January 12, 2006 - Saudi Aramco is poised this year to make major decisions on new downstream projects, including the selection of foreign partners for two proposed grassroots refineries.

The downstream plans may attract fewer headlines than Saudi Arabia's upstream expansion, but are just as momentous. If all of the kingdom's proposals for domestic and foreign downstream expansions announced last year go ahead, state Saudi Aramco's gross refining capacity is set to increase from 3.9 million barrels per day to 6 million b/d by 2011, bringing it within reach of the world's largest refiner, Exxon Mobil -- based on its current refining capacity of 6.3 million b/d.

At home, Aramco has a number of large schemes already under way or at advanced stages of study. A massive joint venture refining and petrochemicals project at the Rabigh refinery is on track for completion by 2008, in partnership with Japan's Sumitomo Chemical. Aramco is now deciding which companies it will partner with in the construction of two brand-new export refineries, a 425,000 b/d plant in Yanbu on the west coast and a 400,000-450,000 b/d facility in Jubail on the east coast. Chevron, ConocoPhillips, Marathon and Total were short-listed late last year.

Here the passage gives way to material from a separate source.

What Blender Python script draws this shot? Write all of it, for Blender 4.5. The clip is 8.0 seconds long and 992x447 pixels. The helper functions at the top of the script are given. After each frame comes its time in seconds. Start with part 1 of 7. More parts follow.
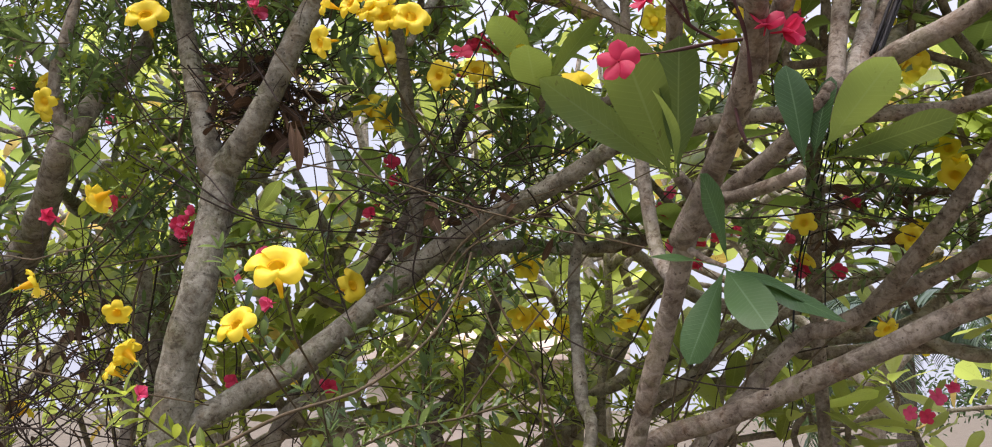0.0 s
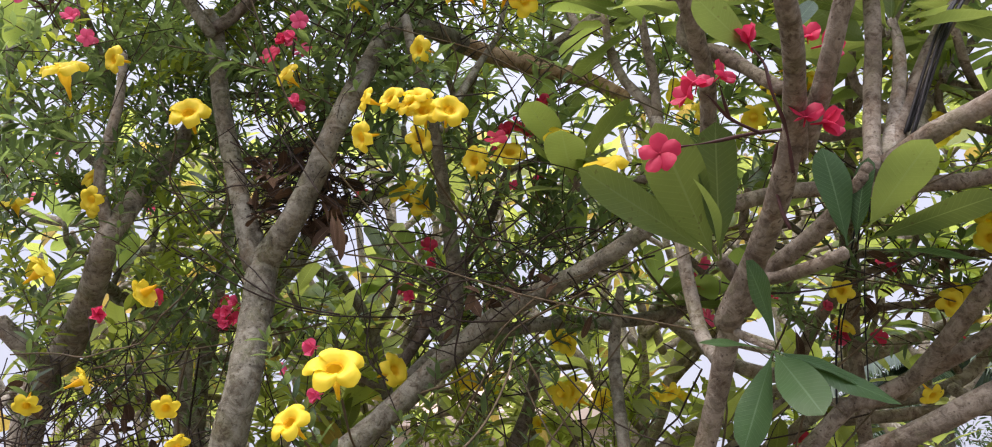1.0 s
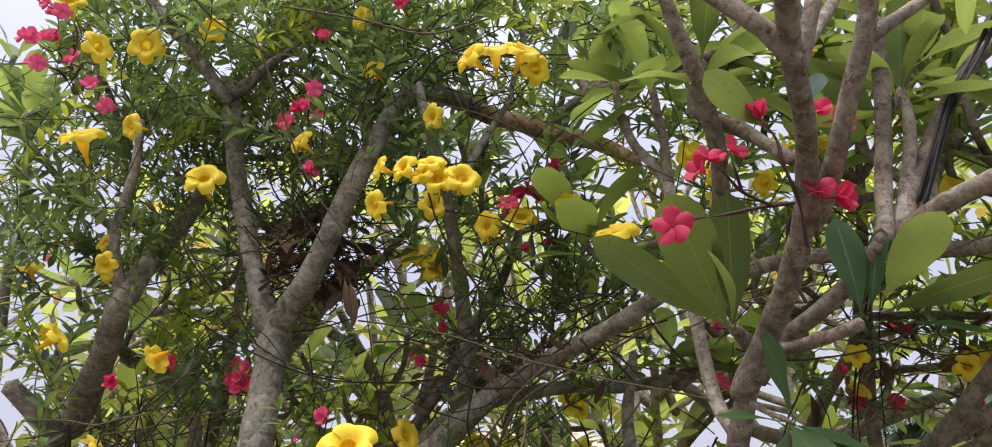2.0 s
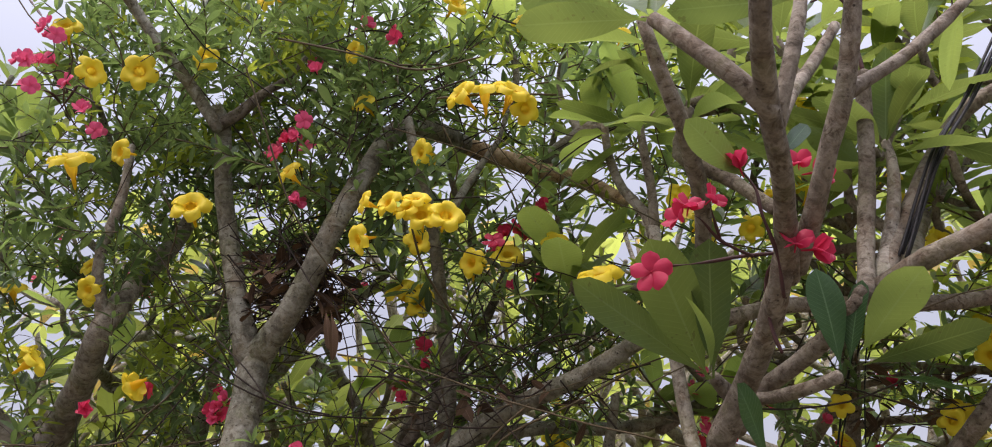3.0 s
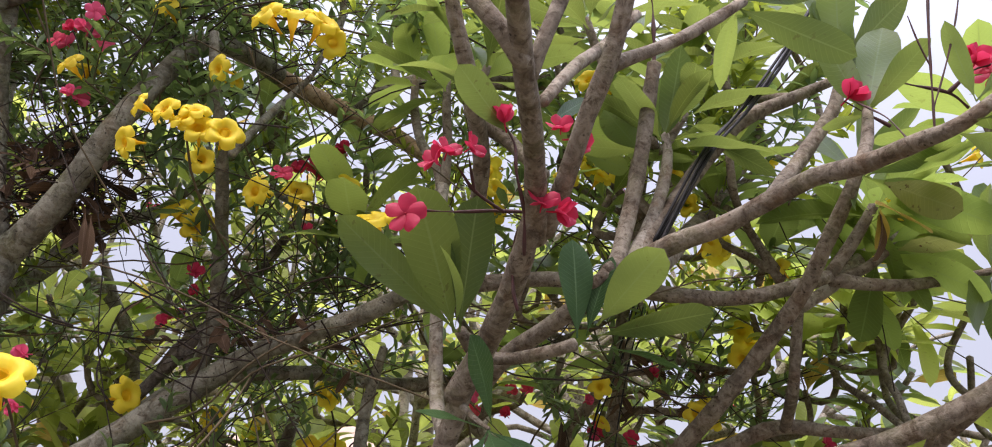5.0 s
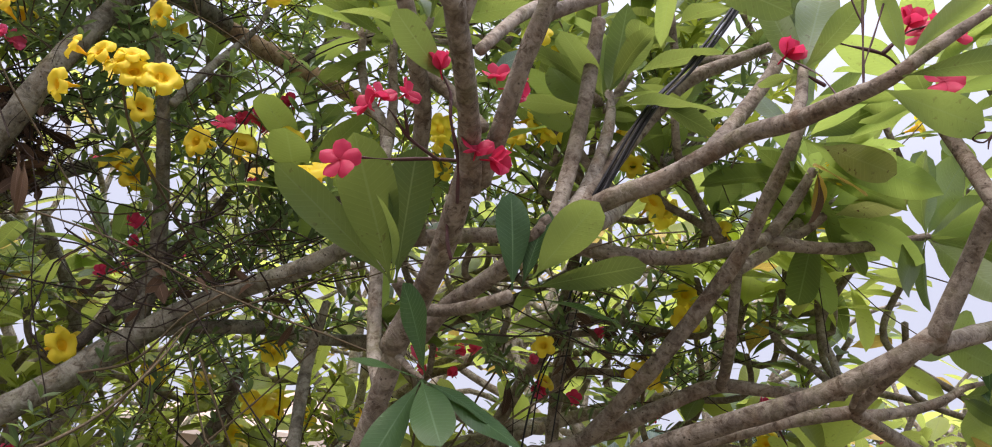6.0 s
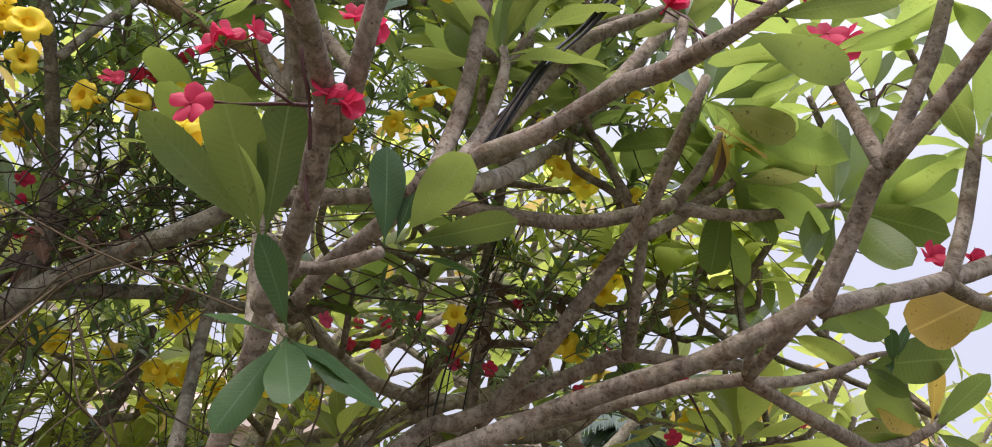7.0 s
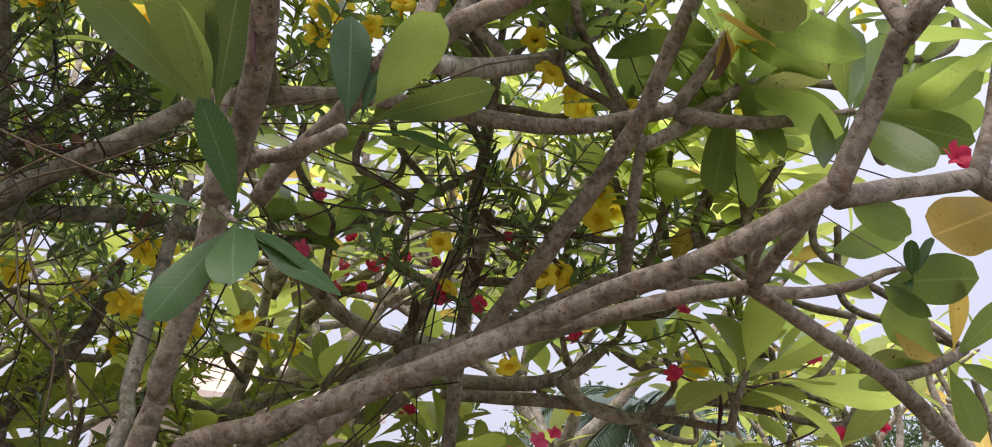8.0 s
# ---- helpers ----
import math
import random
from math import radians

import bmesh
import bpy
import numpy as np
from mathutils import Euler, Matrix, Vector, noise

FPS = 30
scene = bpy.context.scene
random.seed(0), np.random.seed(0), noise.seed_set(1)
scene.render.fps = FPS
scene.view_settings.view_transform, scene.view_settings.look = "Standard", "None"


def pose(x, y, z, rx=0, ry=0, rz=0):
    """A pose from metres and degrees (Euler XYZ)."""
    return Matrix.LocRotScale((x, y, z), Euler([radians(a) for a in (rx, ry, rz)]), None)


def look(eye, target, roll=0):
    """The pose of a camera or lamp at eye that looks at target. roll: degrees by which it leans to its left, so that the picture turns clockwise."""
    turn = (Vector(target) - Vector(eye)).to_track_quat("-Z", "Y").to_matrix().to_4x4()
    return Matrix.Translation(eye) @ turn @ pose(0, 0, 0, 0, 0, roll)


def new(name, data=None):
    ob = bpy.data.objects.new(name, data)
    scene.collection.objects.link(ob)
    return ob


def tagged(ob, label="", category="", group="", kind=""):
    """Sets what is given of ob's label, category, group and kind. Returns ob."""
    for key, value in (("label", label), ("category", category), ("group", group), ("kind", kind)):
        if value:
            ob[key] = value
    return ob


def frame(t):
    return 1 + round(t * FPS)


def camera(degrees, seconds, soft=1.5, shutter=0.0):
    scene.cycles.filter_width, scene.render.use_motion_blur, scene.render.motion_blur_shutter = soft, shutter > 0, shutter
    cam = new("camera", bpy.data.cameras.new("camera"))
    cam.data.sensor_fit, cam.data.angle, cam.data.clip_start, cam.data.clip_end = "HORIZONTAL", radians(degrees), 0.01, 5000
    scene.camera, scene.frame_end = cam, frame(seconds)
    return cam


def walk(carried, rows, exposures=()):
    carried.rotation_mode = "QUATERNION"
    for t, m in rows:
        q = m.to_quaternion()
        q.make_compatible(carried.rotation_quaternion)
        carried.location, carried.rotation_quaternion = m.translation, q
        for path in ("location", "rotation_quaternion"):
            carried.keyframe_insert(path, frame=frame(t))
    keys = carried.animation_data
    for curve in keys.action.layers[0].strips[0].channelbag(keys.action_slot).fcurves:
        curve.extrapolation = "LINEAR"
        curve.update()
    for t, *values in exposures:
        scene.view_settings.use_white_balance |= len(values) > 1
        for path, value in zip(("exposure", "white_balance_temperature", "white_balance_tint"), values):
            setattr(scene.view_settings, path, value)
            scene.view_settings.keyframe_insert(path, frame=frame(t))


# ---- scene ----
cam = camera(59.5, 8.0, soft=1.0)
PATH = [
    (0, (0.213, 0.099, 1.645), (0.072, 2.051, 2.059), -0.1),
    (0.5, (0.191, 0.074, 1.675), (0.02, 2.012, 2.138), -1.2),
    (1, (0.17, 0.058, 1.699), (-0.009, 1.975, 2.24), -1.8),
    (1.5, (0.16, 0.049, 1.713), (-0.025, 1.944, 2.326), -1.9),
    (1.7, (0.161, 0.045, 1.72), (-0.028, 1.934, 2.348), -1.9),
    (2.8, (0.185, 0.04, 1.75), (-0.008, 1.898, 2.465), -0.5),
    (3, (0.197, 0.045, 1.747), (0.011, 1.901, 2.467), 0.1),
    (3.5, (0.253, 0.046, 1.751), (0.141, 1.909, 2.47), 1.6),
    (4, (0.307, 0.059, 1.736), (0.34, 1.924, 2.457), 3.1),
    (4.5, (0.341, 0.077, 1.715), (0.452, 1.943, 2.426), 4.1),
    (4.7, (0.346, 0.085, 1.707), (0.471, 1.953, 2.411), 5.0),
    (5.8, (0.389, 0.085, 1.675), (0.604, 1.966, 2.32), 6.0),
    (6, (0.405, 0.091, 1.669), (0.645, 1.972, 2.305), 6.0),
    (6.5, (0.476, 0.106, 1.663), (0.773, 1.985, 2.282), 5.7),
    (7, (0.598, 0.131, 1.654), (0.889, 2.013, 2.266), 6.2),
    (7.5, (0.669, 0.195, 1.618), (0.954, 2.082, 2.217), 6.3),
    (8, (0.691, 0.316, 1.542), (0.972, 2.207, 2.13), 6.2),
]
EXPOSURE, KELVIN, TINT = 0.80, 7350, 28
walk(cam, [(t, look(eye, target, roll)) for t, eye, target, roll in PATH], [(t, EXPOSURE + more, KELVIN, TINT) for t, more in ((0, 0.16), (1.5, 0.05), (3, -0.28), (4, -0.2), (4.7, -0.08), (6, 0.04), (8, 0.08))])

# ---- sky and light ----
world = bpy.data.worlds.new("overcast_sky")
scene.world = world
world.use_nodes = True
wn, wl = world.node_tree.nodes, world.node_tree.links
wn.clear()
sky = wn.new("ShaderNodeTexSky")
sky.sky_type = "NISHITA"
sky.sun_disc = False
sky.sun_elevation, sky.sun_rotation = radians(60), radians(210)
sky.air_density, sky.dust_density, sky.ozone_density = 1.0, 4.0, 1.0
cloud = wn.new("ShaderNodeMix")
cloud.data_type = "RGBA"
cloud.inputs[0].default_value = 0.72
cloud.inputs[7].default_value = (7.32, 9.0, 11.3, 1)
backg = wn.new("ShaderNodeBackground")
backg.inputs[1].default_value = 0.094
wout = wn.new("ShaderNodeOutputWorld")
wl.new(sky.outputs[0], cloud.inputs[6])
# an overcast sky grows brighter towards the zenith
coord = wn.new("ShaderNodeTexCoord")
axes = wn.new("ShaderNodeSeparateXYZ")
rise = wn.new("ShaderNodeMath")
rise.operation = "POWER"
rise.inputs[1].default_value = 4.0
gain = wn.new("ShaderNodeMath")
gain.operation = "MULTIPLY_ADD"
gain.inputs[1].default_value, gain.inputs[2].default_value = 4.3, 0.63
dome = wn.new("ShaderNodeVectorMath")
dome.operation = "SCALE"
wl.new(coord.outputs["Generated"], axes.inputs[0])
wl.new(axes.outputs[2], rise.inputs[0])
wl.new(rise.outputs[0], gain.inputs[0])
wl.new(gain.outputs[0], dome.inputs["Scale"])
wl.new(cloud.outputs[2], dome.inputs[0])
wl.new(dome.outputs[0], backg.inputs[0])
wl.new(backg.outputs[0], wout.inputs[0])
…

Aramco is also looking to replicate the Rabigh blueprint of refining and petrochemicals integration at both the large Ras Tanura refinery and the smaller domestic Yanbu refinery, by 2010 and 2012, respectively.

For decades, Aramco has been regarded as the planet's central bank for crude oil, opening up the taps when needed. So why the sudden interest in downstream products?

"People look at Aramco as a national oil company, but it is really an international oil company," said Alan Gelder, vice president for downstream oil at UK consultancy Wood Mackenzie. "If you look at the breadth of their operations, the way they add value to their assets and their competitiveness, they behave like an IOC."

Aramco's downstream activities cover eastern and western markets, refined products and petrochemicals.

In the US, Aramco and partner Royal Dutch Shell are considering expanding one of their three Motiva joint-venture refineries from 285,000 b/d to 600,000 b/d, while in China, Aramco has teamed up with Exxon Mobil and state Sinopec to triple capacity at the Fujian refinery to 240,000 b/d. Aramco has also been looking to participate in a new 200,000 b/d refinery in Qingdao, although Sinopec has started to build this on its own.

In the Philippines, Aramco is conducting preliminary studies on a new $5 billion refinery at Mindanao, southern Philippines, to supply East Asia and the US West Coast. Aramco is already a 40% shareholder in Philippine Petron, which runs a 180,000 b/d refinery.

Aramco's existing overseas interests also include stakes in large refiners in South Korea and Japan. Aramco has been studying opportunities in India.

While majors such as BP and Shell have been divesting large portions of their chemical portfolios in mature markets, Aramco has been busy adding petrochemicals to its refining business, taking advantage abundant and cheap feedstock, and ready sources of capital.

"Aramco found sites that are structurally competitive," Gelder said. "The economics of Rabigh as a refinery was cash positive but weak; with its integration Aramco is creating a world-class complex where the central steam cracker unit will be fed by cheap and competitive ethane," he added.

Other industry sources say that refining has simply become too much of an attractive business to ignore in the Middle East Gulf. Extensive investments are also under way in Kuwait, the UAE, Bahrain and elsewhere.

"I have even had private companies with no experience in refining asking us to undertake a feasibility study for the construction of a refinery in Saudi Arabia," one contractor told Oil Daily.

"For Aramco, integrating petrochemicals and refining is a matter of adding value from existing commodities exports; it's about creating vertical integration across the board," the contractor added.

However, tough competition for Asian markets has also played a role in Aramco's decision to expand its refining operations at home.

The installation of a 200,000 b/d condensate splitter at Ras Tanura in September 2003 temporarily helped solve a market shortfall in high-value product exports such as gasoline, naphtha and kerosene, but with high demand growth from China, India and elsewhere, Aramco must build new refineries to maintain and increase its market share, according to one downstream consultant.

"Currently Gulf oil producers can't meet the product specifications in the Asian-Pacific market," said the consultant. "The Gulf has lost some ground in European markets; a loss in Asia -- the world's fastest demand growth area -- would deal them a significant blow."

Other considerations in Aramco's domestic refining plans are an increase in local demand for refined products as the population grows, and the steep rise in petrochemicals production, which uses some refined products as feedstock. Saudi Arabia's petrochemicals giant Sabic is projected to boost production from 42 million tons per year in 2004 to 65 million tons/yr by 2008.

Oil demand for transportation is expected to grow by 2.8% annually through 2030, in line with GDP growth, whilst petrochemicals accounted for 58% of the kingdom's total industrial energy consumption during 2003, according to the International Energy Agency's latest World Energy Outlook.